As part of another backfill activity commissioned by the German government, Rheinmetall is supplying Marder 1A3 Infantry Fighting Vehicles to Greece. The first units of these Marder Infantry Fighting Vehicles were presented as part of the parade of the Hellenic Armed Forces on the occasion of the national holiday on October 28th in Thessaloniki. The vehicles provided are overhauled Marder 1A3 from former Bundeswehr stocks. These Marder 1A3s have been repaired at Rheinmetall Landsysteme GmbH at their own expense since spring 2022 at the Unterlüß site so that they are ready for immediate use.

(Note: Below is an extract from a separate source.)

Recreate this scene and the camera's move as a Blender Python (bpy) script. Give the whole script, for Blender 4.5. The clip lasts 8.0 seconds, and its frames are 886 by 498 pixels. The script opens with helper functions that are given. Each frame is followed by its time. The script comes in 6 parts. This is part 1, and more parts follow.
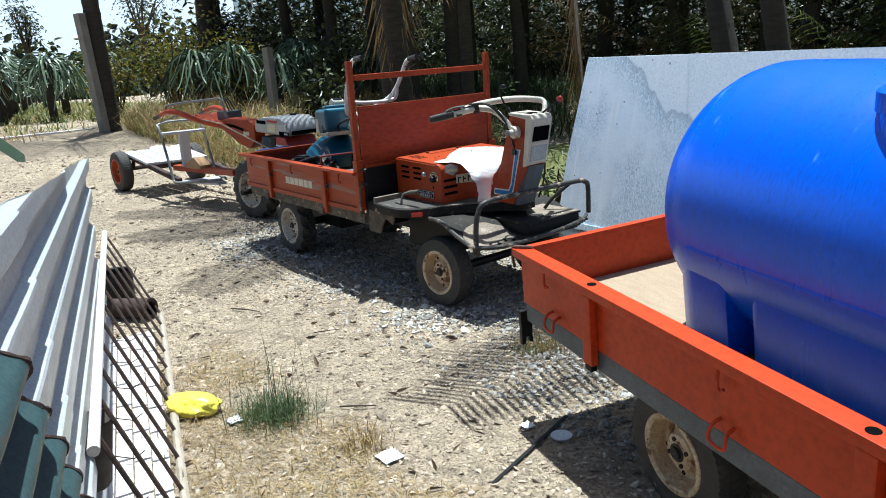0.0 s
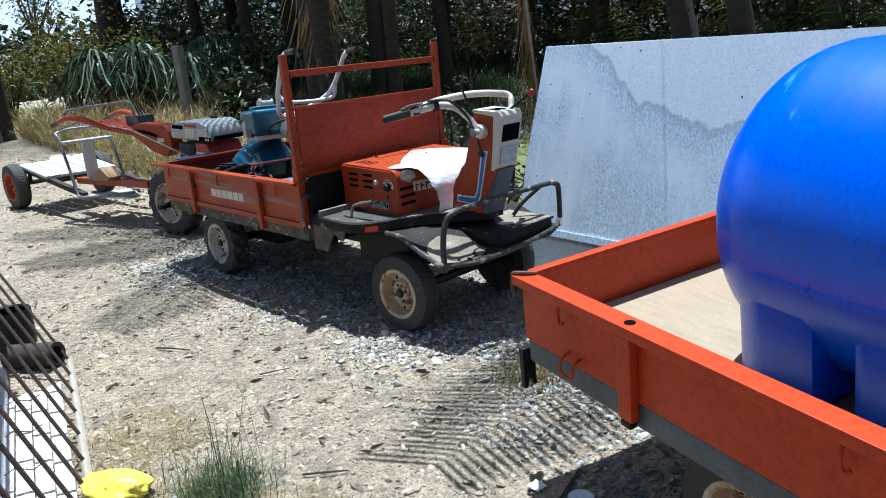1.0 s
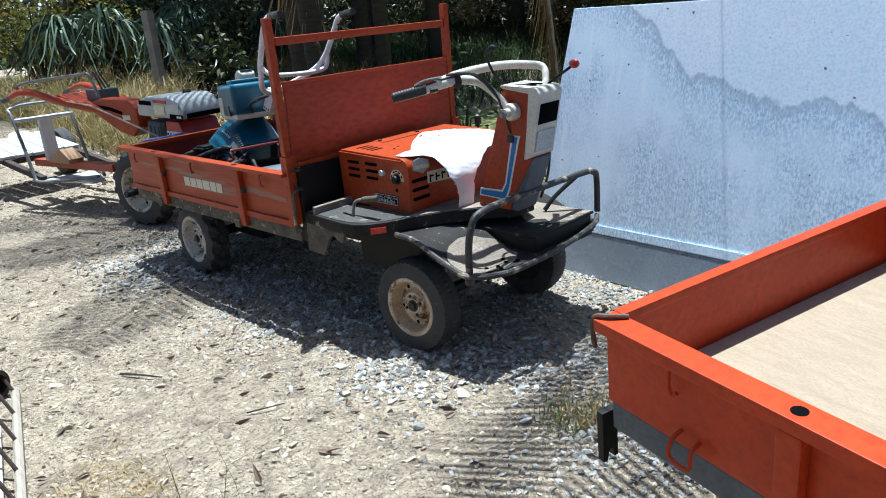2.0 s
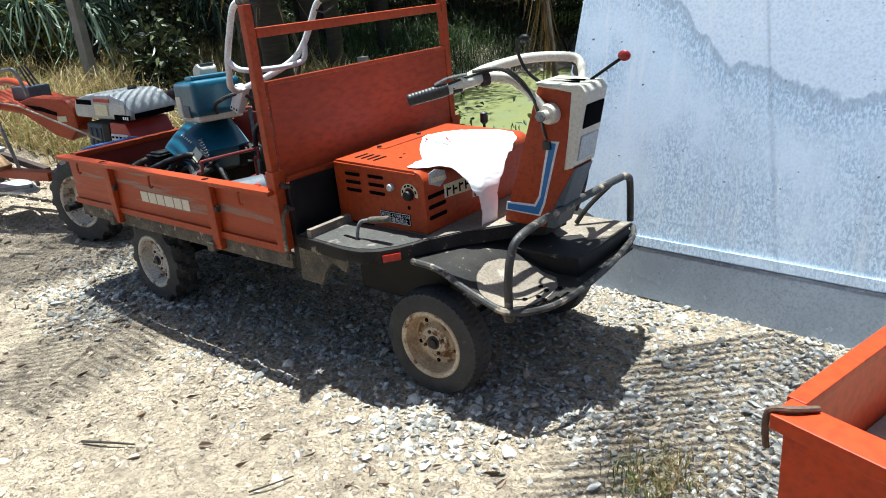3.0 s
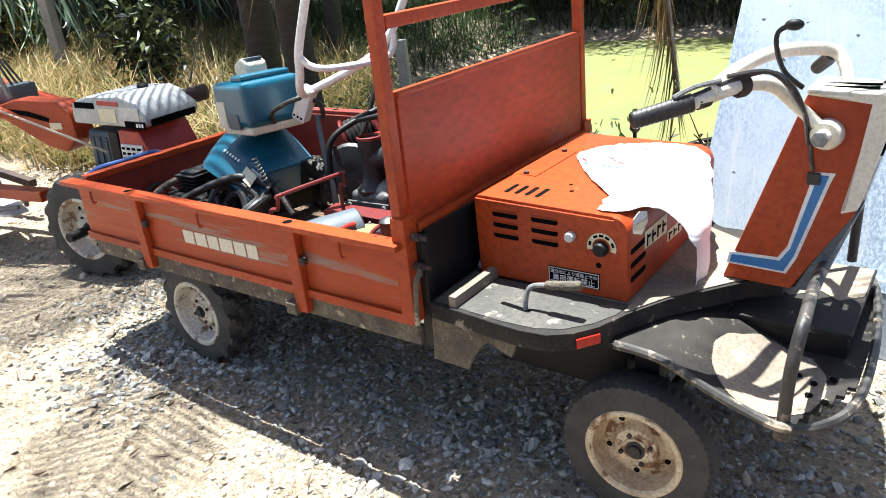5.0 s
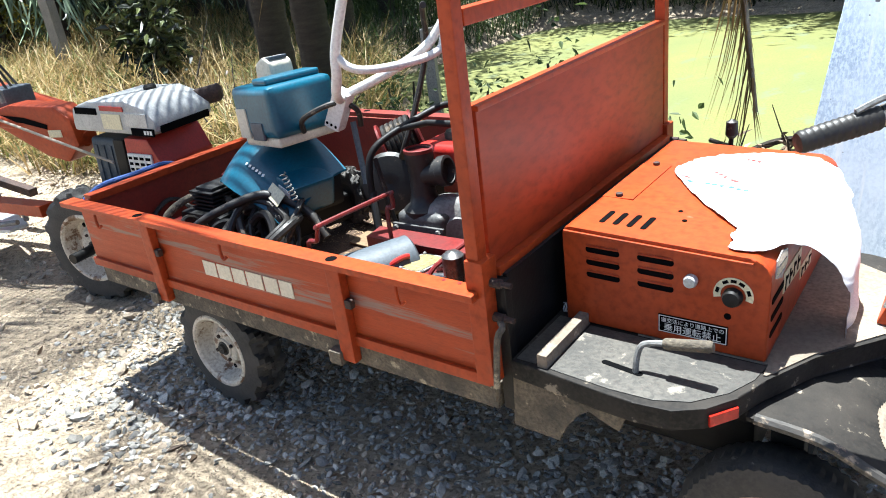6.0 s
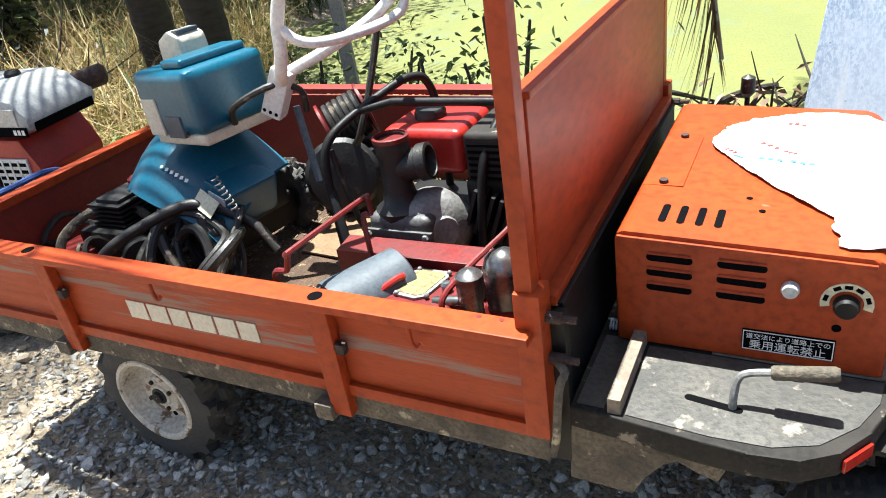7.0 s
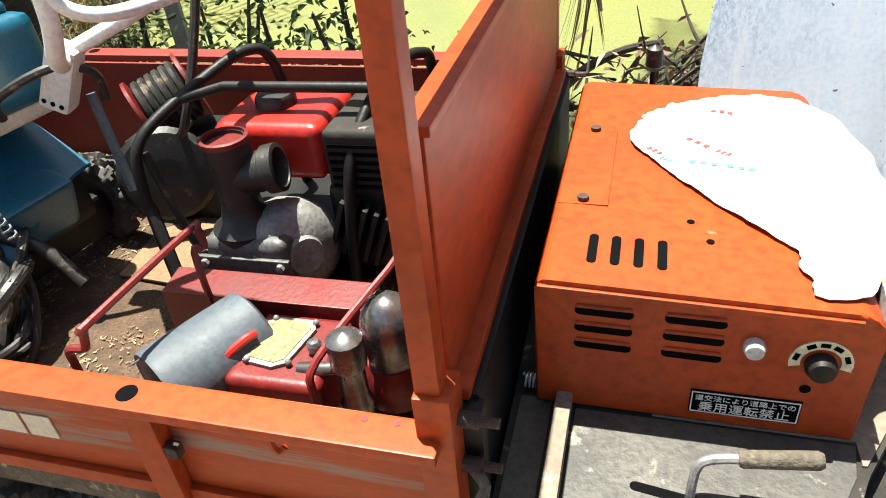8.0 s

The first vehicles were loaded on October 11 at the Rheinmetall site in Unterlüß and transported to Greece. The Hellenic Armed Forces, for their part, are giving Infantry Fighting Vehicles of Soviet design and other military equipment for support to Ukraine and are receiving Marder 1A3 Infantry Fighting Vehicles in exchange. In addition to the delivery of the Infantry Fighting Vehicles, an ammunition package, an integrated service package including training services and a spare parts package will also be provided by the Bundeswehr and Rheinmetall. Deliveries should be completed by the end of 2023.
The Marder Infantry Fighting Vehicle, which was developed for the German Armed Forces and is still in use, is one of the most proven weapon systems of its kind in the world. The backfill activity is a procedure developed by the German government to support Ukraine in its efforts against the Russian invasion in cooperation with its European neighbours and NATO partners. NATO partners hand over equipment from former Soviet production to the Ukraine and receive available systems from Western production in return. Rheinmetall is already involved in ring exchanges with the Czech Armed Forces as well as with the Slovak Armed Forces, here with Leopard 2A4 main battle tanks.
The Marder 1A3 tracked infantry fighting vehicles (IFVs) that Hellenic Army received from Germany as part of the Ringtausch (Multilateral exchange) concept are an upgraded version of the Marder (meaning “marten” in German) family of vehicles. Armor protection upgrades, hatch rearrangement for the infantry section, suspension reinforcement, a new braking system, gearbox change, and turret reconfiguration were among the modifications made to Marders as part of the A3 upgrade program, which began in 1988. A more powerful engine for the vehicle was also planned as part of the upgrade program, but it could not be implemented due to budget cuts at the time.